You can also extend the Kubernetes API by creating Custom Resource Definitions. The possible use cases for CRDs are virtually endless, but let’s make up small example: an email address CRD. A YAML manifest for a resource object of our CRD type
EmailAddress might look like this:
apiVersion: my-email-api/v1 kind: EmailAddress metadata: name: some-person namespace: emails spec: firstName: Some lastName: Person address: firstname.lastname@example.org
Creating a CRD object alone doesn’t do much. It does store the object in the cluster’s backing store, but without some piece of software watching for it, the object’s existence does not trigger any additional action. You could just use a CRD as a simple key-value database, with the
kube-apiserver and the backing store handling data persistence, although this model would not scale well and could eventually impact general cluster performance.
If we actually want to use CRD objects to do something, we want a controller to manage the lifecycle of our
EmailAddress objects. For example, if we wanted to use our EmailAddress objects to track subscriptions for a mailing list (please don’t do this), we might write a controller that sends a welcome email for new
EmailAddress objects (please don’t do this). The controller may also track another CRD for each newsletter edition, handling compilation of current addresses and sending the email (please don’t do this).

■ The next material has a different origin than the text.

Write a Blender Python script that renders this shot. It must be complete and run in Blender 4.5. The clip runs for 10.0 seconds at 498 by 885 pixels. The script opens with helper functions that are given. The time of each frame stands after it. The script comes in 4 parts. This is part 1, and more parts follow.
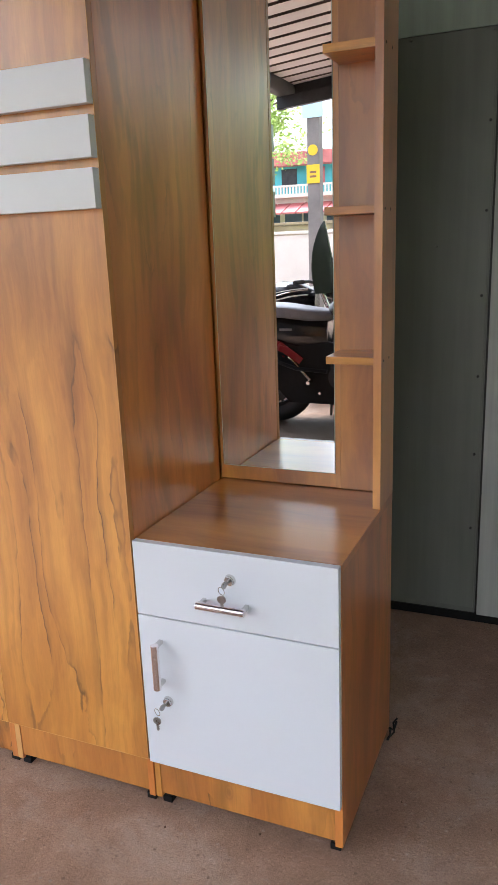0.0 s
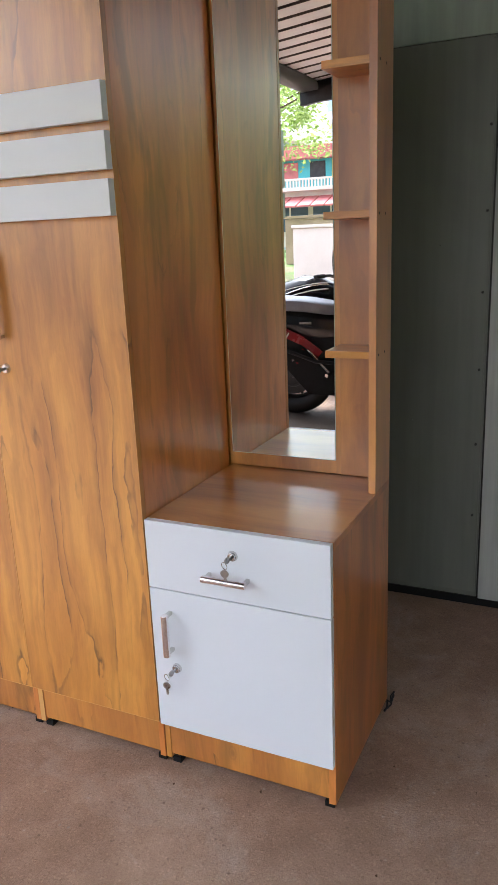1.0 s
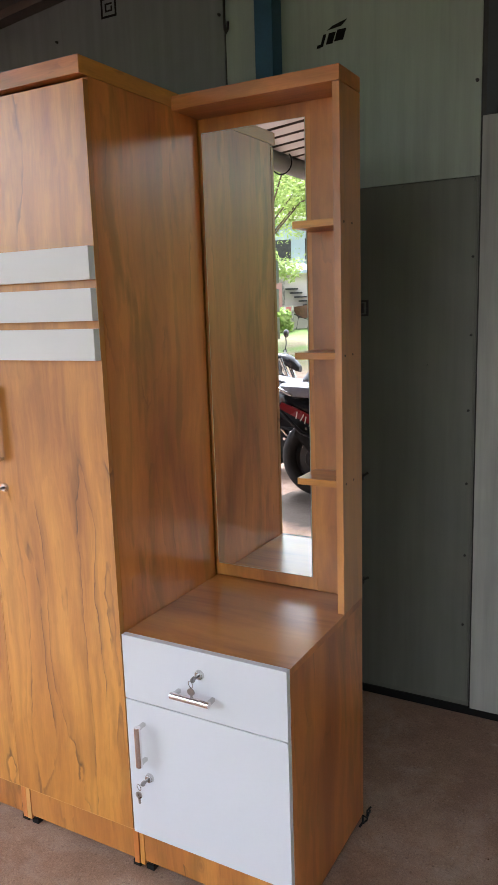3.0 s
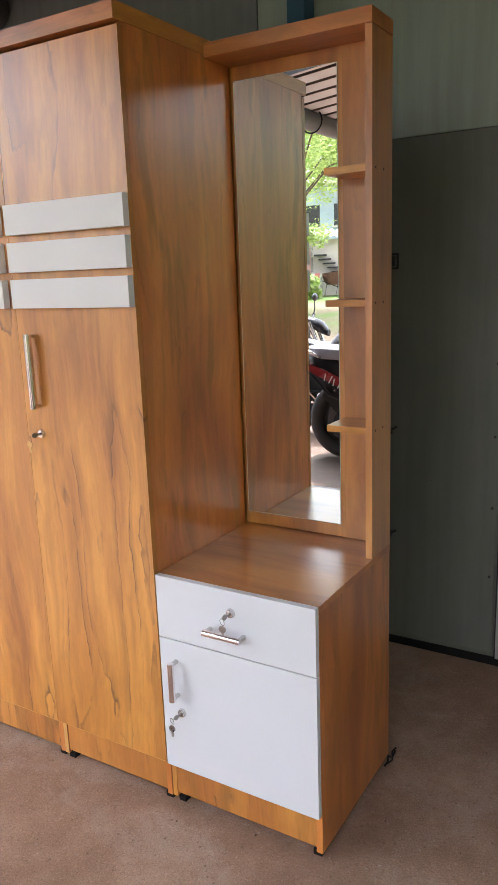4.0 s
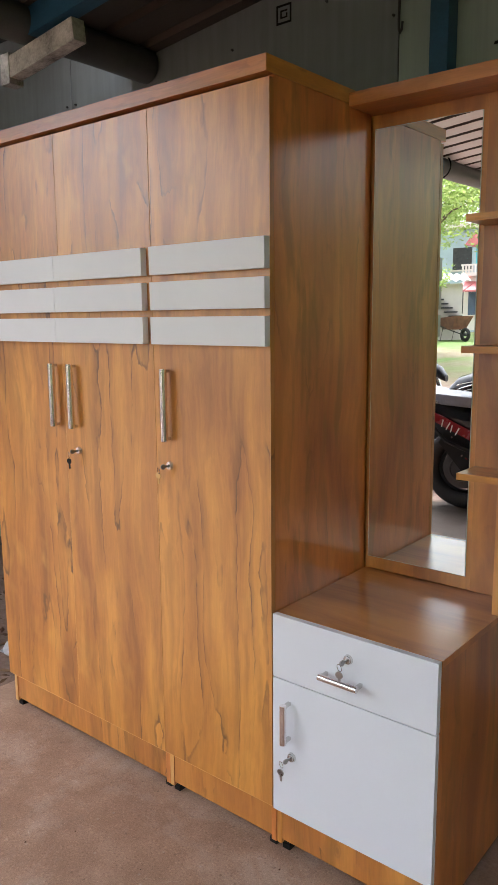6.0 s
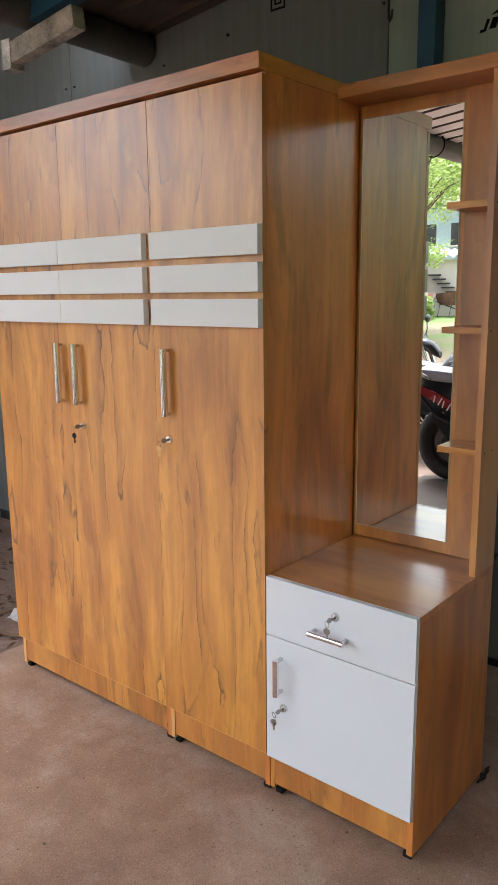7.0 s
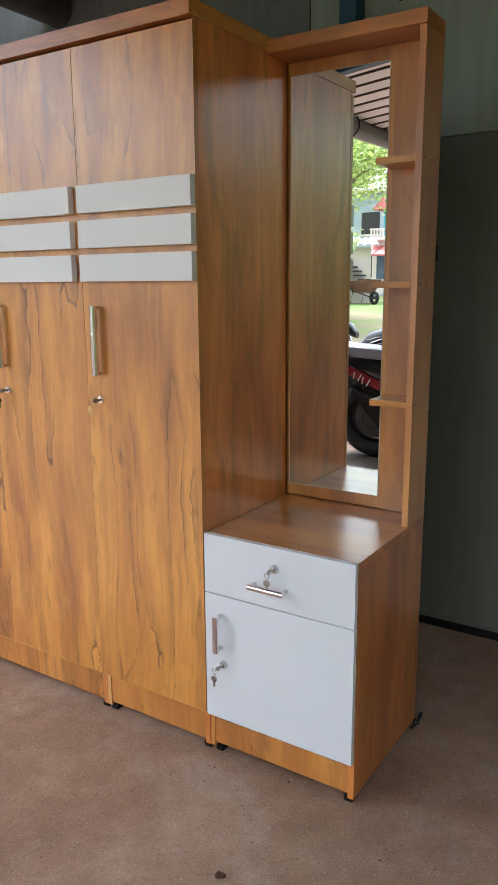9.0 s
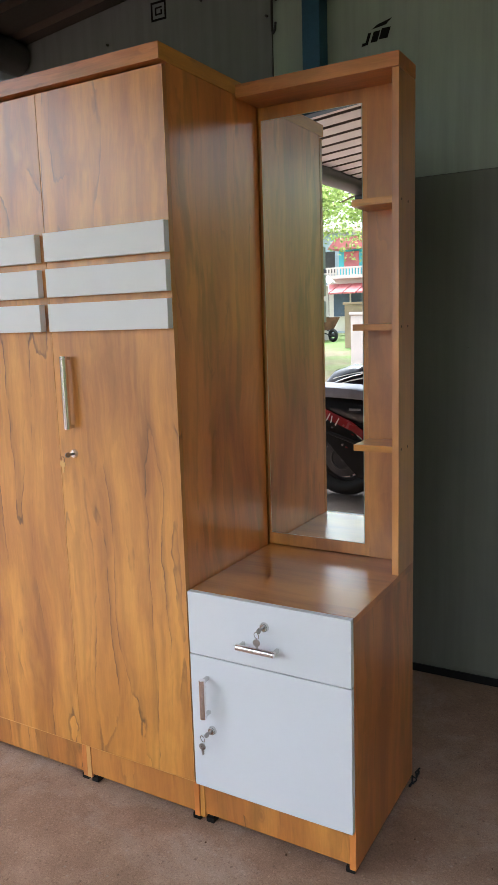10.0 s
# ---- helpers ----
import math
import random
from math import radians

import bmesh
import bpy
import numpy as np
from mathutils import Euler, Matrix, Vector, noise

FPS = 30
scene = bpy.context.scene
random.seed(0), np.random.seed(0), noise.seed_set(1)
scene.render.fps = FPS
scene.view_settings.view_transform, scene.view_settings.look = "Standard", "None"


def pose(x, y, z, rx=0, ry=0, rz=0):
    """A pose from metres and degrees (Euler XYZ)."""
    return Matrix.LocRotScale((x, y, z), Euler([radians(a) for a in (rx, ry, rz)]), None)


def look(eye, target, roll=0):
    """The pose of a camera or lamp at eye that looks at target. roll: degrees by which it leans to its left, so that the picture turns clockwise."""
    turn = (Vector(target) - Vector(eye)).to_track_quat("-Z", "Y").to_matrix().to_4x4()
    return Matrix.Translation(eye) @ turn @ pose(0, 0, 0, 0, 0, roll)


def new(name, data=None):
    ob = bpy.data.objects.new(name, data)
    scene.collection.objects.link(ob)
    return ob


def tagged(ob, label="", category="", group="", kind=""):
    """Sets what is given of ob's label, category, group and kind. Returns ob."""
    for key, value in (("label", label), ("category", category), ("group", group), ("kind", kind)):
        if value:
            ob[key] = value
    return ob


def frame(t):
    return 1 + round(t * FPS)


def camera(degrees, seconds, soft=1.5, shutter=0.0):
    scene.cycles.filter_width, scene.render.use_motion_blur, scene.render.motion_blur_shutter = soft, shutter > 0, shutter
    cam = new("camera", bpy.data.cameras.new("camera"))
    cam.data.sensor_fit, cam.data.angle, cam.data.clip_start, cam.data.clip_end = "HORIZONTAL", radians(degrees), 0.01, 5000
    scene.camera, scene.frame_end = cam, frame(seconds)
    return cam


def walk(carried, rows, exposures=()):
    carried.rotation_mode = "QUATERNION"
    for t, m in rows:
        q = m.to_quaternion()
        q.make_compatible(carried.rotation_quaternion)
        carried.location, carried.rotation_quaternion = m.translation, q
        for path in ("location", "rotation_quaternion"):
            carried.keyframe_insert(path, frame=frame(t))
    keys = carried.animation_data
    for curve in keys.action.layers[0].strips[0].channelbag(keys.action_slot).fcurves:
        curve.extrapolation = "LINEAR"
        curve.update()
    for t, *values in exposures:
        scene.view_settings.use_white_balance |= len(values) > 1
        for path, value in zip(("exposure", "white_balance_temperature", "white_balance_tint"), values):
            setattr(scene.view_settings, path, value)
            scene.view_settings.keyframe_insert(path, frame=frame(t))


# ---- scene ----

Operators are a special class of controllers. Operators also use one or more CRDs and also run a control loop to handle the CRD object lifecycle, but they focus on managing other applications deployed in the cluster. For example, an operator for a RDBMS could, using the values in its CRD resources, deploy and configure the database engine, perform regular backups of the data, and also handle version upgrades.
While other extension types and interfaces with Kubernetes exist, the above list includes those areas that developers who say “I need to learn Kubernetes” are most likely to mean, at least initially. No starting point is really right or wrong, though. Some specific topics may be more immediately useful to you, or more interesting, or an easier jumping-off point to other topics.